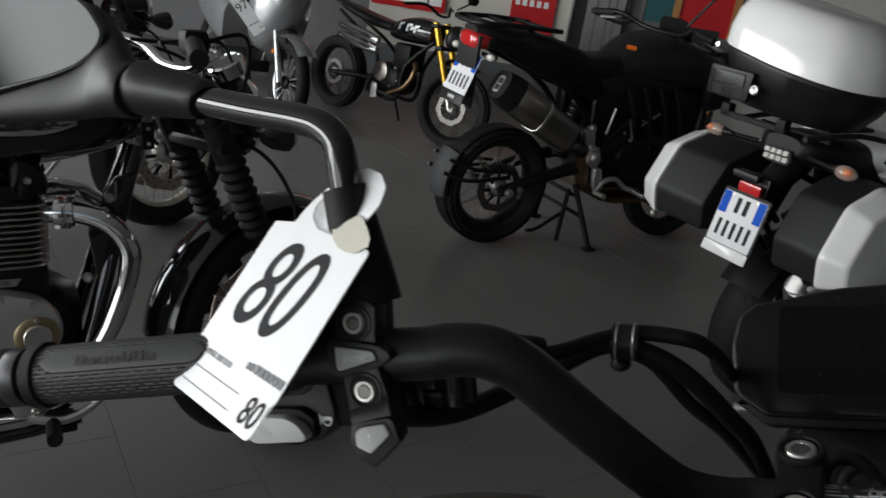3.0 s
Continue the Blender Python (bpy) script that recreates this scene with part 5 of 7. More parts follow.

------------------------

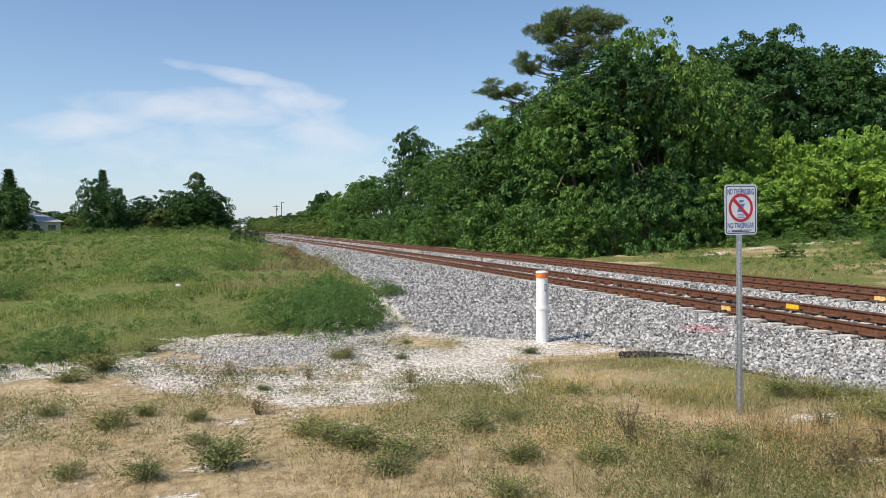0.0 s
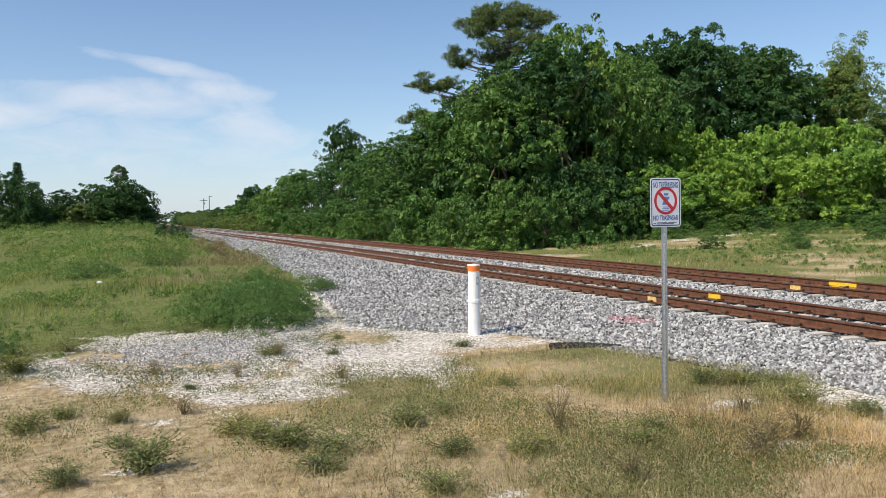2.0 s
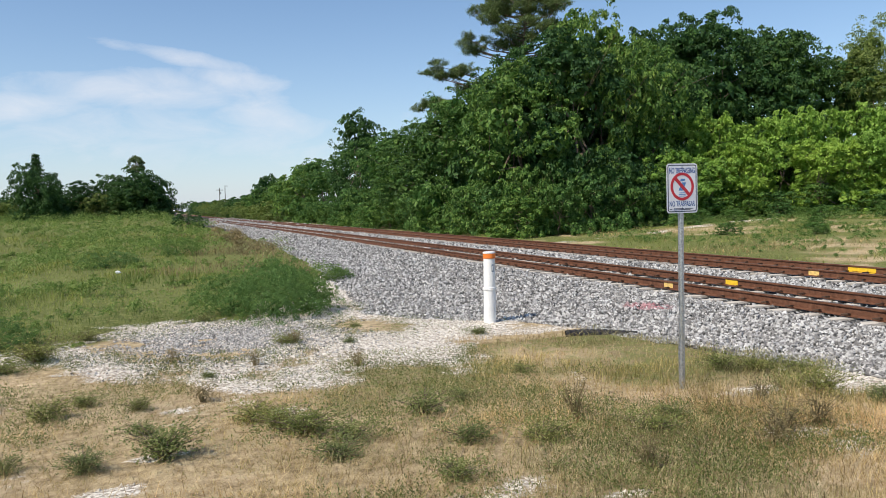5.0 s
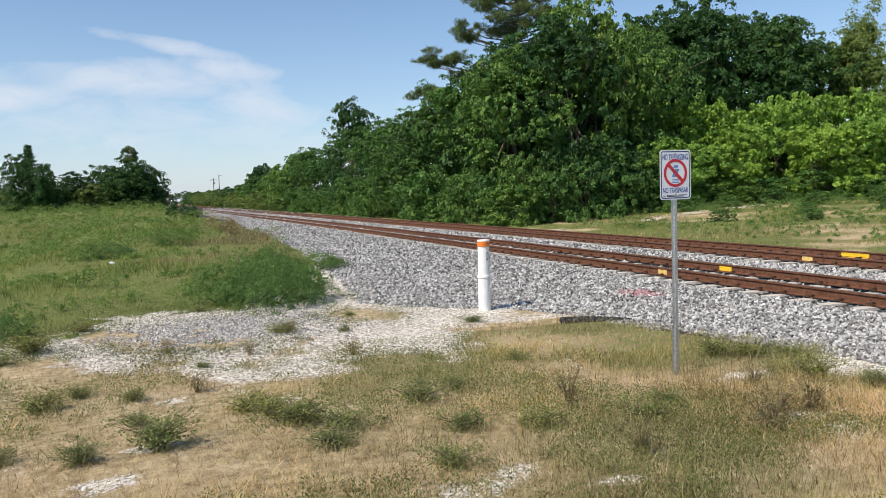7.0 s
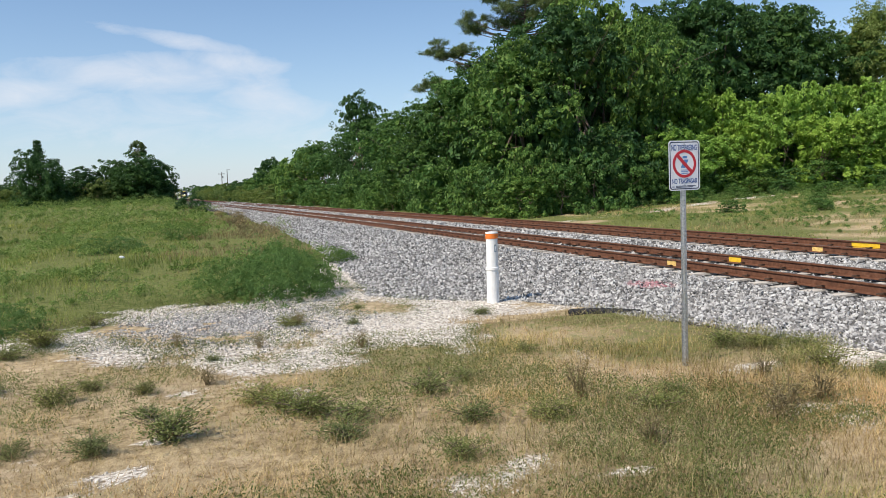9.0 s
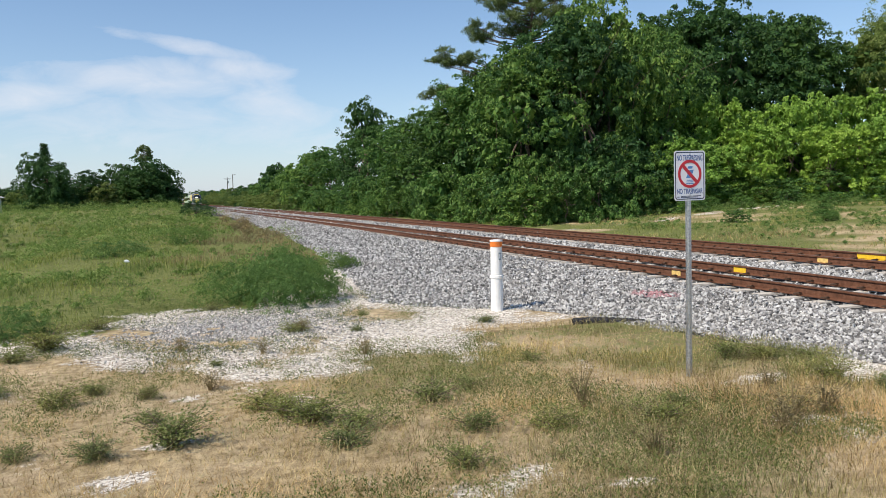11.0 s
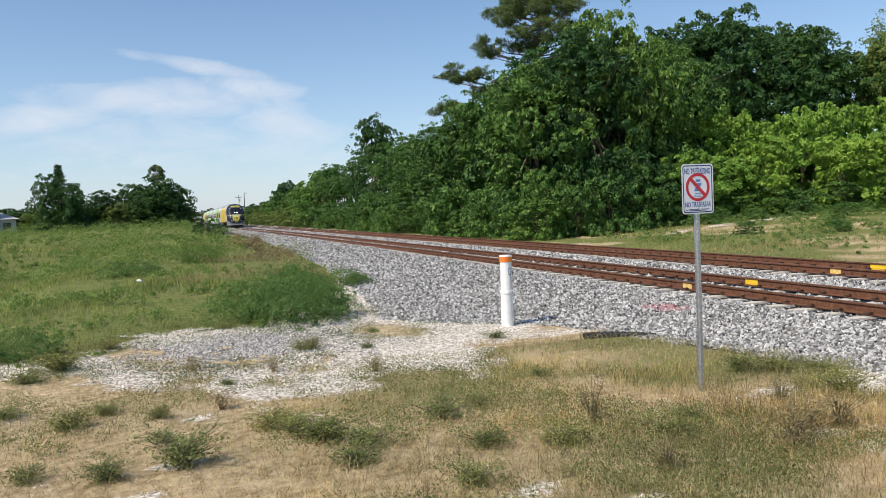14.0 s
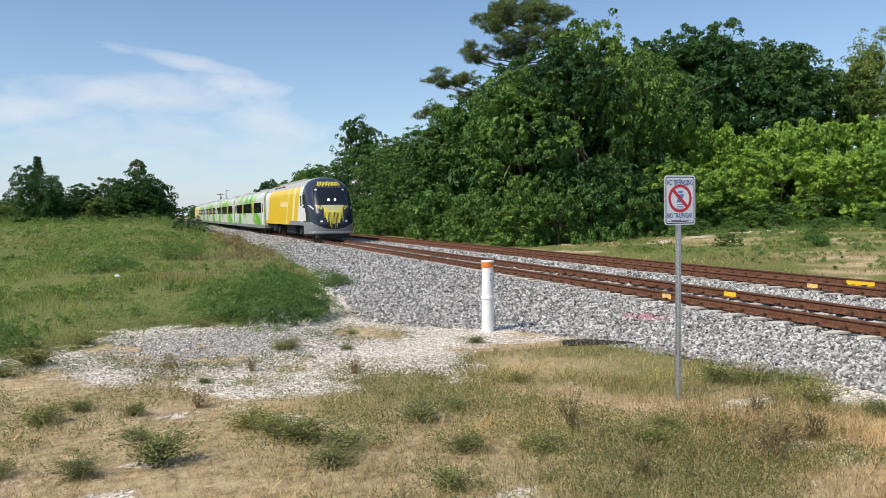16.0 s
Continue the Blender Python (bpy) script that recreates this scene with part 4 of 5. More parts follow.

------------------------

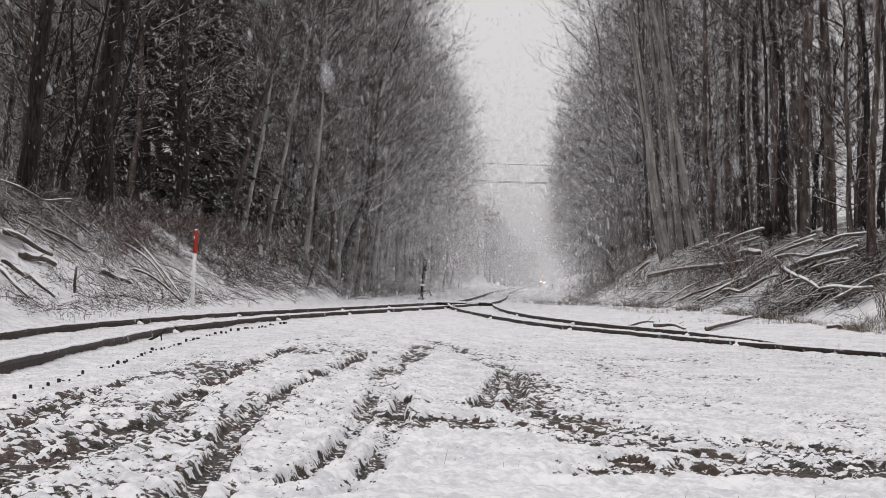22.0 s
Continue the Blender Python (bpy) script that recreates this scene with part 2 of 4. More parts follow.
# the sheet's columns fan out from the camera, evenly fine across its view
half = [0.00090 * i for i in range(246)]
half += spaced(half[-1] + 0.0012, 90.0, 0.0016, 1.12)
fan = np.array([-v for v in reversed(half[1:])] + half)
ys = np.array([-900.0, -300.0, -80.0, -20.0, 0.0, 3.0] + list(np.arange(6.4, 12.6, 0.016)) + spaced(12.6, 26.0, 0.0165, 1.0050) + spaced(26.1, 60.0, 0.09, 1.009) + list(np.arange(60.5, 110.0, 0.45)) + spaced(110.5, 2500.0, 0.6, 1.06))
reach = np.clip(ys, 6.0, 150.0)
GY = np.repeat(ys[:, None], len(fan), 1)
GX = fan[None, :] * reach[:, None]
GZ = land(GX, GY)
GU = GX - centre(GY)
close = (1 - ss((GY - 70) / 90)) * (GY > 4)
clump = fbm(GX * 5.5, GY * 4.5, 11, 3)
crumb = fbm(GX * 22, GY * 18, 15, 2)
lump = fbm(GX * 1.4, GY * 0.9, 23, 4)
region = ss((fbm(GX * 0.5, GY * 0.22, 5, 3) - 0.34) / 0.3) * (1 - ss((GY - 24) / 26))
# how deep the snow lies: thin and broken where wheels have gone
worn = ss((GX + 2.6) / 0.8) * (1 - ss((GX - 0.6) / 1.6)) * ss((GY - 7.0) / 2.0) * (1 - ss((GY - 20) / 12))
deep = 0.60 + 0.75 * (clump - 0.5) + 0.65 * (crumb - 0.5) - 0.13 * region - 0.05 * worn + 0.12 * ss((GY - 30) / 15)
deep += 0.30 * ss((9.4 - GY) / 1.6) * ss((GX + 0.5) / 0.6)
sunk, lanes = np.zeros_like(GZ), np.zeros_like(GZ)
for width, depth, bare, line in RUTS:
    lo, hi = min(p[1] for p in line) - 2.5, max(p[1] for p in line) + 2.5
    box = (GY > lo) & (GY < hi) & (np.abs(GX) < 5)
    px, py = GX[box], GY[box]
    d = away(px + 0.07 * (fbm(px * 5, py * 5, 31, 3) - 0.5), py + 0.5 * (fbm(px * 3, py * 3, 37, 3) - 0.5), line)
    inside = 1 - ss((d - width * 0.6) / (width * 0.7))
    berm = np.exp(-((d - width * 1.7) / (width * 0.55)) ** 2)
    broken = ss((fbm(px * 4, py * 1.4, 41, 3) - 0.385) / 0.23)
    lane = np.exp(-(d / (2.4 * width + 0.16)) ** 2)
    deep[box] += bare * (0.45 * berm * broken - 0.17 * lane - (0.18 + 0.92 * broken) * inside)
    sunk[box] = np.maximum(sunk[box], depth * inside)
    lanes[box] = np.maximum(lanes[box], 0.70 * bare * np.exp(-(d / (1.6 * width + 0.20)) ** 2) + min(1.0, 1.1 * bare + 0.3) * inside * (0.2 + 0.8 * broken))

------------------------

▶ [To do]
In the material above, find the lines that contain "follow" and show them.

▶ [Task answer]
Continue the Blender Python (bpy) script that recreates this scene with part 5 of 7. More parts follow.
Continue the Blender Python (bpy) script that recreates this scene with part 4 of 5. More parts follow.
Continue the Blender Python (bpy) script that recreates this scene with part 2 of 4. More parts follow.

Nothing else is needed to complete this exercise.